Superfund sites on the National Priority List are the most heavily contaminated properties in the country – and the sites that pose the greatest potential risk to public health and the environment. These sites endanger the health of our children, and thwart economic development in our communities.

Our purpose today is to look at the impacts these contaminated sites are having in our communities, to look at ways to speed up the cleanup process, and to look at options for how to bring desperately needed additional funding to the Superfund program.

As Mayor of Newark, I saw first-hand the devastating impacts that Superfund sites can have on a community.

When not cleaned up, contaminated properties are blights in our neighborhoods. But when we clean these sites up, we see opportunities for job creation, for new tax revenues, and for healthier communities.

It has been estimated that 11 million Americans live within 1 mile of a Superfund site and of that, 3 to 4 million are children. Let me repeat that – between 3 to 4 million children in the U.S. live within 1 mile of a Superfund site.

And now let me tell you another statistic – a chilling statistic. Researchers at Princeton, MIT and Berkeley, after reviewing hundreds of thousands of birth records, found that babies born to mothers living within 1 mile of a Superfund site prior to site cleanup had a 20 percent greater incidence of being born with birth defects.

Let me repeat that: 20 percent more babies were born with congenital anomalies, like heart defects and down syndrome, prior to a Superfund site being cleaned up.

And this study is not alone. For example, a 2009 peer reviewed research paper concluded that autism rates were substantially higher for children within 10 miles of a Superfund site.

This is alarming and un-acceptable.

Nationwide, there are hundreds of Superfund sites that are on the National Priority List where remediation has not even begun.

And there are hundreds more sites on the List where remediation is ongoing – but too often at a pace that is slowed by insufficient funding.

Our appropriated funding in 2013 and 2014 for the Superfund program is at the lowest levels of funding in over 25 years.

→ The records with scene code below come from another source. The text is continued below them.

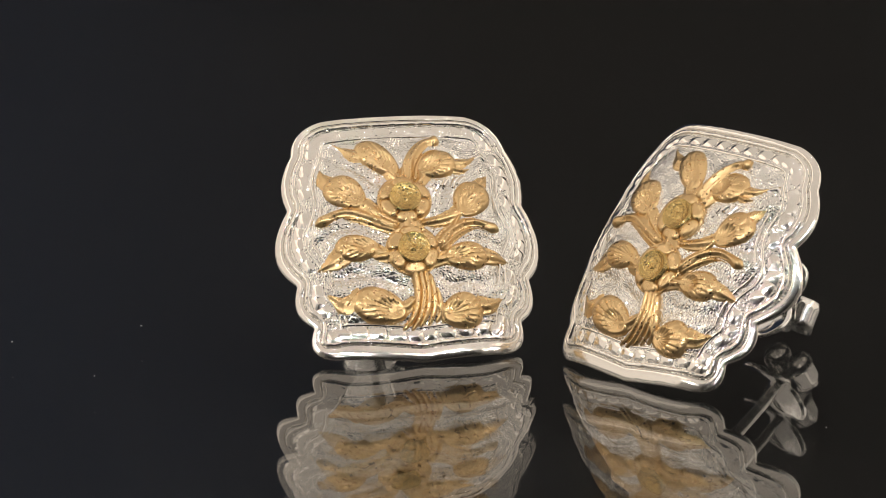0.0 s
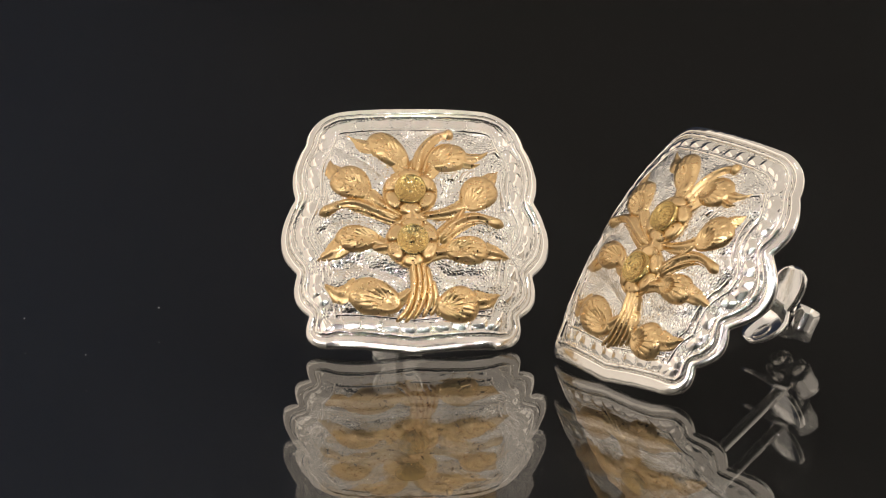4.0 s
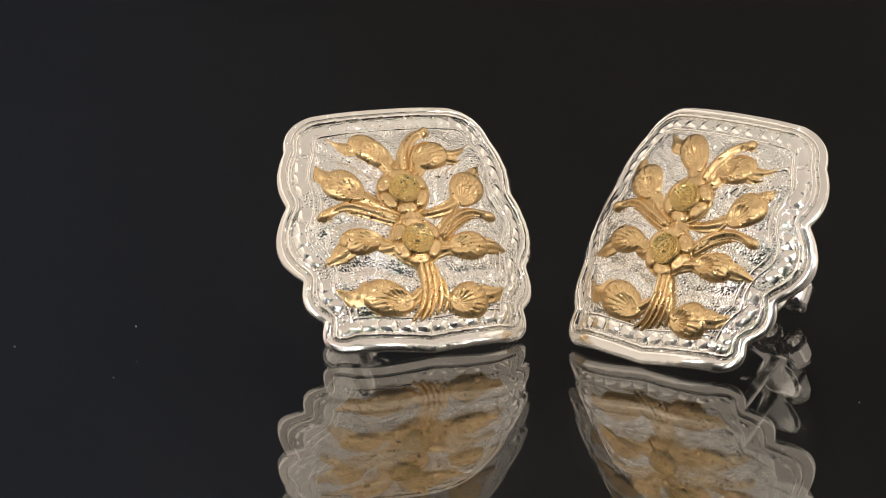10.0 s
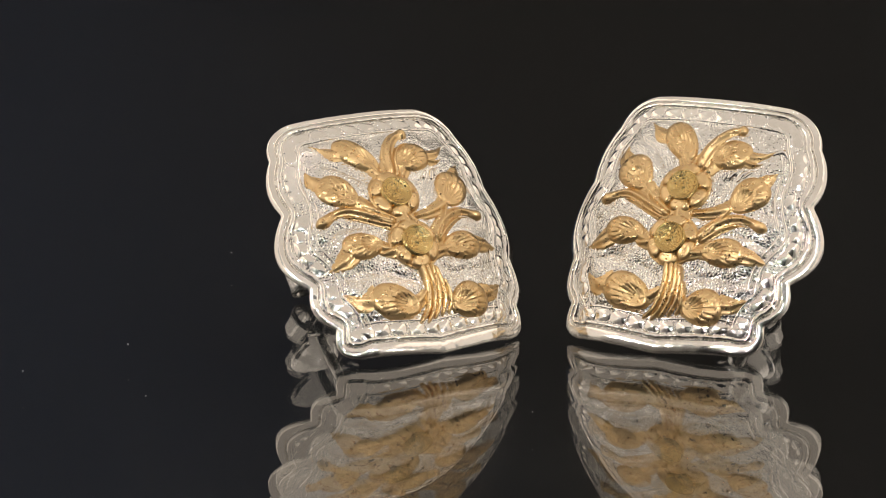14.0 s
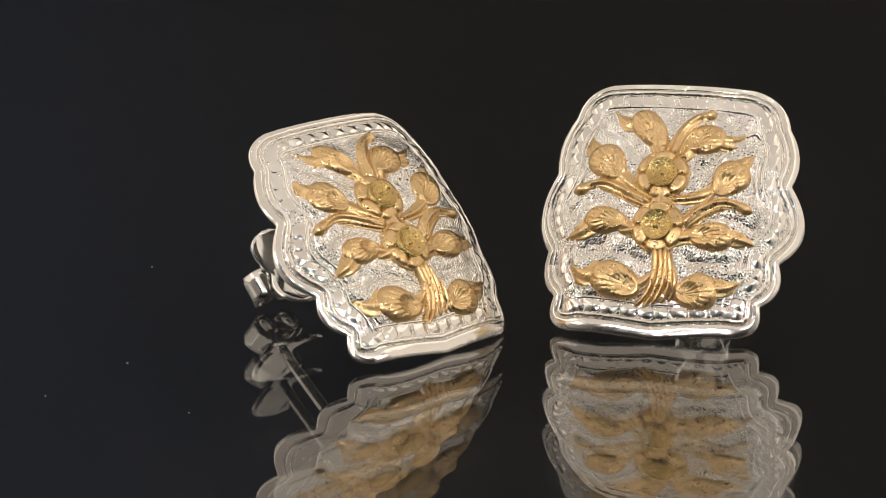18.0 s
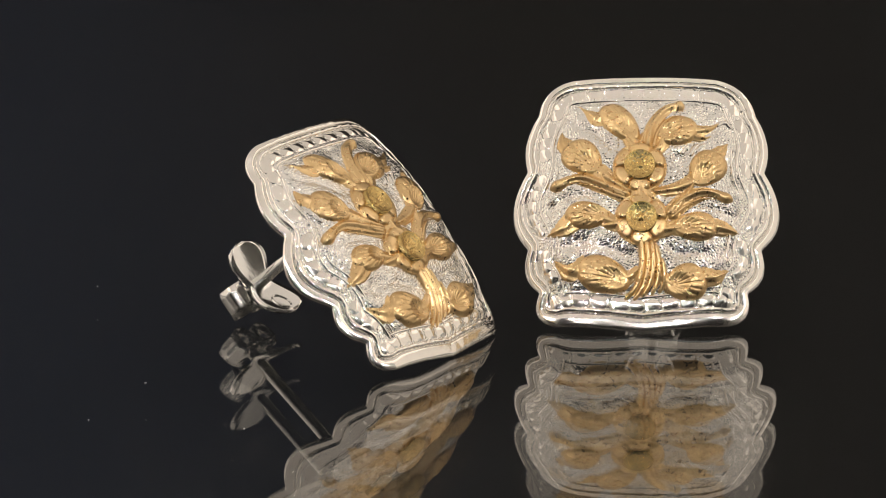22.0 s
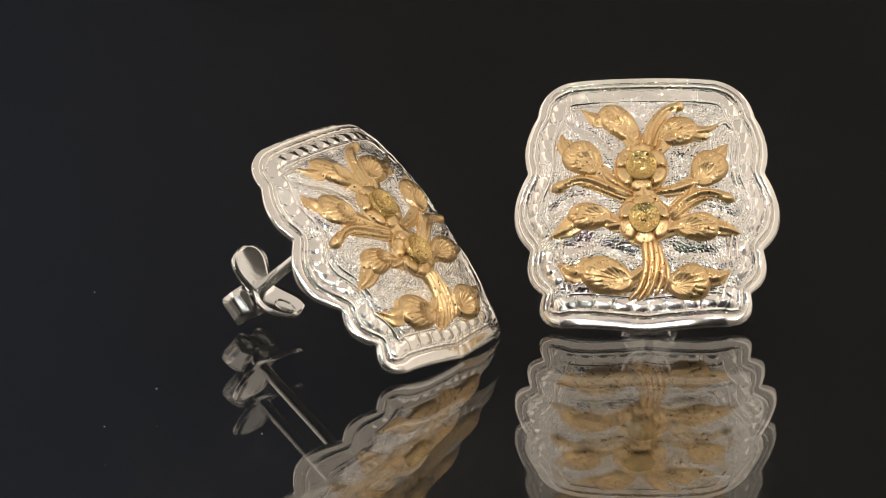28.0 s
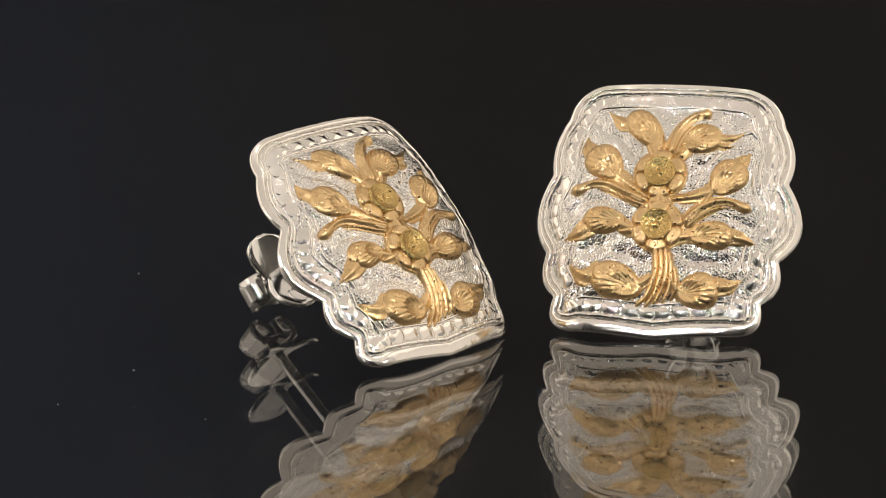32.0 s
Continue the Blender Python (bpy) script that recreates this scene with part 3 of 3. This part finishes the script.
def round_slab(radius, z0, z1, bevel, sides=160):
    bm = bmesh.new()
    prof = [(radius - bevel, z0), (radius, z0 + bevel), (radius, z1 - bevel), (radius - bevel, z1)]
    rings = [[(r * math.cos(2 * math.pi * k / sides), r * math.sin(2 * math.pi * k / sides), z) for k in range(sides)] for r, z in prof]
    skin(bm, rings, cap_ends=True)
    return bm


def turntable():
    top = new("turntable")
    tagged(top, "round glass display turntable over black felt", "turntable")
    glass = part("glass_top", round_slab(180, -5.5, 0, 0.6), GLASS, top, "thick clear glass disc, mirror bright")
    for p in glass.data.polygons:
        p.use_smooth = False
    base = part("platter", round_slab(176, -30, -7, 1.0), FELT, top, "matte black platter")
    for p in base.data.polygons:
        p.use_smooth = False
    part("spindle", round_slab(60, -40, -30, 1.0), FELT, top)
    random.seed(5)
    specks = [(-21.5, 1.9, 0.07), (-28.6, -4.5, 0.06), (29.5, -9.0, 0.05), (-20.4, -11.0, 0.05), (-14.0, 26.0, 0.06), (5.0, -16.0, 0.05)]
    for x, y, r in specks:
        bm = bmesh.new()
        bmesh.ops.create_icosphere(bm, subdivisions=2, radius=r)
        for v in bm.verts:
            v.co *= 0.7 + 0.6 * random.random()
            v.co.z = v.co.z * 0.6 + r * 0.45
            v.co += Vector((x, y, 0))
        part("dust_speck", bm, DUST, top, "pale speck of lint")
    return top


table = turntable()
first = earring("silver and gold floral stud earring with a domed face", 12.3, 9.2, bent=0.12)
second = earring("silver and gold floral stud earring leaning back on its post", 10.45, 9.3)

LEFT = pose(-0.59 * MM, -0.81 * MM, 0, 48.56, -1.47, 25.14)
RIGHT = pose(14.54 * MM, -1.44 * MM, 0, 54.29, -2.72, -31.78)


def lowest(ob, m):
    low = 1.0
    for o in ob.children_recursive:
        n = m @ o.matrix_basis if o.parent == ob else m @ o.parent.matrix_basis @ o.matrix_basis
        low = min(low, min((n @ v.co).z for v in o.data.vertices))
    return low


def rested(ob, m):
    """The pose m, lowered or raised until the lowest point of ob touches the glass."""
    return Matrix.Translation((0, 0, 0.00001 - lowest(ob, m))) @ m


def motions():
    for ob, m in ((table, Matrix.Identity(4)), (first, rested(first, LEFT)), (second, rested(second, RIGHT))):
        walk(ob, [(t, Matrix.Translation((x * MM, y * MM, 0)) @ pose(0, 0, 0, 0, 0, a) @ m) for t, a, x, y in TURN])


motions()
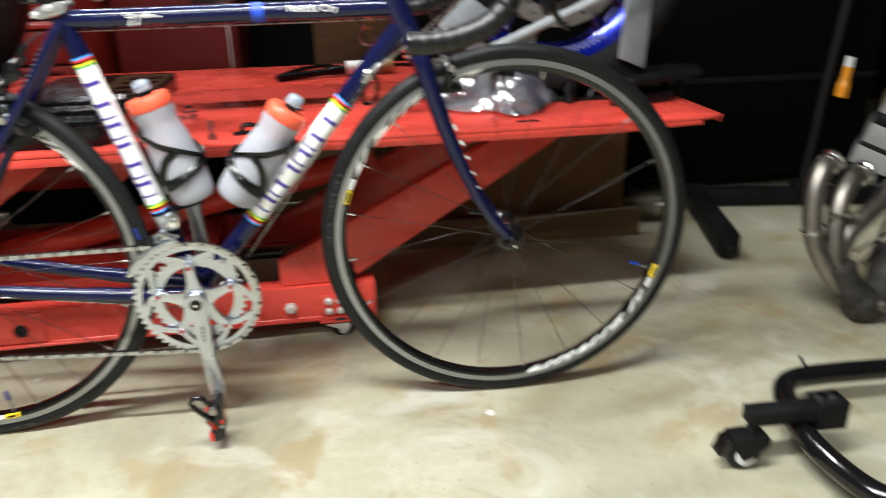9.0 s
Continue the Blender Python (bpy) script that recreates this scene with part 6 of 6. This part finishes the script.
def build_deck_things():
    c = tool_case(pose(-0.443, 0.160, TOP + 0.001, 0, 0, 2.5), 0.290, 0.300, 0.036, "open black socket tray with rows of chrome sockets", 3, 12, 3, 4)
    part("lid", prism(rounded([(0.0, 0.315), (0.30, 0.315), (0.30, 0.70), (0.0, 0.70)], 0.03), 0.0, 0.036, 0.010, axes="xyz"), BLACK, c, "open black lid lying behind")
    part("lid_label", prism(rounded([(0.165, 0.345), (0.292, 0.345), (0.292, 0.67), (0.165, 0.67)], 0.01), 0.0362, 0.0372, axes="xyz"), WOOD, c, "brown printed insert")
    for k in range(4):
        part("lid_slot", box(0.200, 0.282, 0.370 + k * 0.070, 0.390 + k * 0.070, 0.0374, 0.0400, 0.001), BLACK_GLOSS, c)
    d = tool_case(pose(-0.678, 0.142, TOP + 0.001, 0, 0, -1), 0.148, 0.272, 0.034, "open black tool tray heaped with loose chrome sockets", 8, 6, 5)
    rnd = random.Random(8)
    for k in range(60):
        x, y = rnd.uniform(0.022, 0.126), rnd.uniform(0.030, 0.215)
        a = rnd.uniform(0, math.pi)
        L = rnd.uniform(0.008, 0.020)
        p = Vector((x, y, 0.034 + rnd.uniform(0, 0.008)))
        q = p + Vector((math.cos(a) * L, math.sin(a) * L, rnd.uniform(-0.003, 0.004)))
        part("loose_bit", cyl(p, q, rnd.uniform(0.003, 0.006), 10, bevel=0.001), SOCKET if k % 3 else CHROME, d)
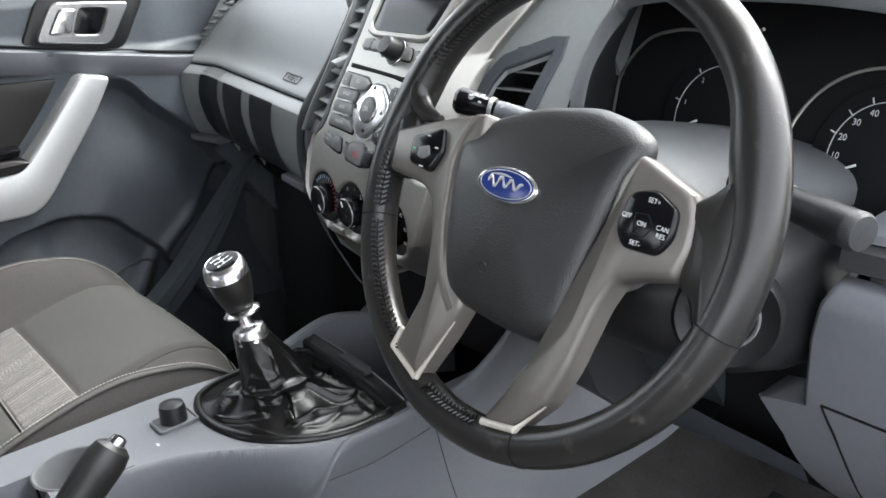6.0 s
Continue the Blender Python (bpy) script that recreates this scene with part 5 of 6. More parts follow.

Adjusted for inflation, we are currently funding the Superfund program at 40% of 1987 levels. From 1992 to 2000 an average of 80 Superfund cleanups were completed each year; in 2013 just 14 were completed.

In 2010, G-A-O issued a report which found that current funding levels would likely not be sufficient to meet the future needs of the Superfund program. Based upon EPA officials’ estimates of future program costs, G-A-O found that the future funding need will be 2 to 2.5 times greater than funds appropriated annually for the program over the past decade.

And from the time of that GAO report until today, things have only gotten worse. Funding has dropped an additional 17%, while more sites have been added to the National Priorities List.

Today, Senator Boxer and I are requesting that G-A-O update their 2010 report.

And this week, along with Senator Menendez, my colleague from New Jersey, we will be introducing the Superfund Polluter Pays Restoration Act of 2014. This bill would reinstate the excise tax on polluting industries in order to provide funding for Superfund cleanups.

Today I look forward to hearing from our witnesses, and I look forward to working with Senators on both sides of the aisle moving forward to address these serious issues.

Before hearing from our witnesses, I will turn to other members of the Committee for their opening statements, beginning with Ranking Member Inhofe.